***** Record excerpts *****

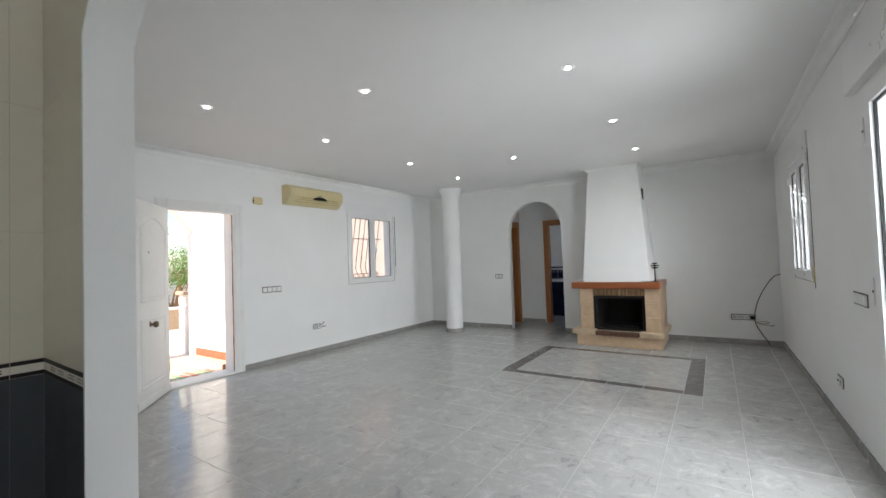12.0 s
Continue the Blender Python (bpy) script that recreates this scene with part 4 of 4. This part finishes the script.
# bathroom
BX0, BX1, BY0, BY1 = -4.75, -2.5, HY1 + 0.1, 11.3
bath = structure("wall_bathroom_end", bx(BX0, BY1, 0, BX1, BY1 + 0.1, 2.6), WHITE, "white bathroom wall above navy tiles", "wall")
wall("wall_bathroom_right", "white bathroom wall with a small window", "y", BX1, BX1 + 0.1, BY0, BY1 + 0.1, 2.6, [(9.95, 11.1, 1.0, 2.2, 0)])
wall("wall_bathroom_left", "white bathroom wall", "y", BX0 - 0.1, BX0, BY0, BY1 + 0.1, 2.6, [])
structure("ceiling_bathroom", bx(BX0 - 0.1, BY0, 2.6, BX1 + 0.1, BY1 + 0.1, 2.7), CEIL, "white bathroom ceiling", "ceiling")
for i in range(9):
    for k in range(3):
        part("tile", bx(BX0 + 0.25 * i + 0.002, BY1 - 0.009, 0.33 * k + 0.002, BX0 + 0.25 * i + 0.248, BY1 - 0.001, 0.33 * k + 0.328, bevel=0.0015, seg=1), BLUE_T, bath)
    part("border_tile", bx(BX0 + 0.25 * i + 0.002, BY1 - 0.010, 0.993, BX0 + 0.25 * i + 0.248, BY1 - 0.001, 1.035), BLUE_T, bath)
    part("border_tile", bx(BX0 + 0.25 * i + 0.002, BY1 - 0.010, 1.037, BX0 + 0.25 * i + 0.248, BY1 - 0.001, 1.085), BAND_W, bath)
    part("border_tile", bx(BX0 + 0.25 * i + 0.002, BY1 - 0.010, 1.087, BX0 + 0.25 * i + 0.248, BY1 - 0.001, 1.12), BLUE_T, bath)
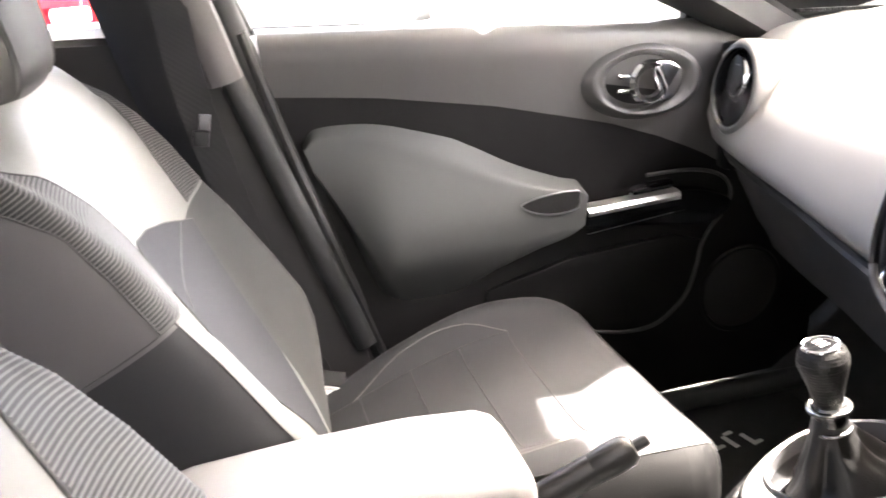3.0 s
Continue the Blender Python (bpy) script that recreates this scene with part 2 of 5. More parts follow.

*****

■ **Exercise instructions**
Copy all the data exactly as written, but skip any picture.

■ **Response below**
12.0 s
Continue the Blender Python (bpy) script that recreates this scene with part 4 of 4. This part finishes the script.
# bathroom
BX0, BX1, BY0, BY1 = -4.75, -2.5, HY1 + 0.1, 11.3
bath = structure("wall_bathroom_end", bx(BX0, BY1, 0, BX1, BY1 + 0.1, 2.6), WHITE, "white bathroom wall above navy tiles", "wall")
wall("wall_bathroom_right", "white bathroom wall with a small window", "y", BX1, BX1 + 0.1, BY0, BY1 + 0.1, 2.6, [(9.95, 11.1, 1.0, 2.2, 0)])
wall("wall_bathroom_left", "white bathroom wall", "y", BX0 - 0.1, BX0, BY0, BY1 + 0.1, 2.6, [])
structure("ceiling_bathroom", bx(BX0 - 0.1, BY0, 2.6, BX1 + 0.1, BY1 + 0.1, 2.7), CEIL, "white bathroom ceiling", "ceiling")
for i in range(9):
    for k in range(3):
        part("tile", bx(BX0 + 0.25 * i + 0.002, BY1 - 0.009, 0.33 * k + 0.002, BX0 + 0.25 * i + 0.248, BY1 - 0.001, 0.33 * k + 0.328, bevel=0.0015, seg=1), BLUE_T, bath)
    part("border_tile", bx(BX0 + 0.25 * i + 0.002, BY1 - 0.010, 0.993, BX0 + 0.25 * i + 0.248, BY1 - 0.001, 1.035), BLUE_T, bath)
    part("border_tile", bx(BX0 + 0.25 * i + 0.002, BY1 - 0.010, 1.037, BX0 + 0.25 * i + 0.248, BY1 - 0.001, 1.085), BAND_W, bath)
    part("border_tile", bx(BX0 + 0.25 * i + 0.002, BY1 - 0.010, 1.087, BX0 + 0.25 * i + 0.248, BY1 - 0.001, 1.12), BLUE_T, bath)
3.0 s
Continue the Blender Python (bpy) script that recreates this scene with part 2 of 5. More parts follow.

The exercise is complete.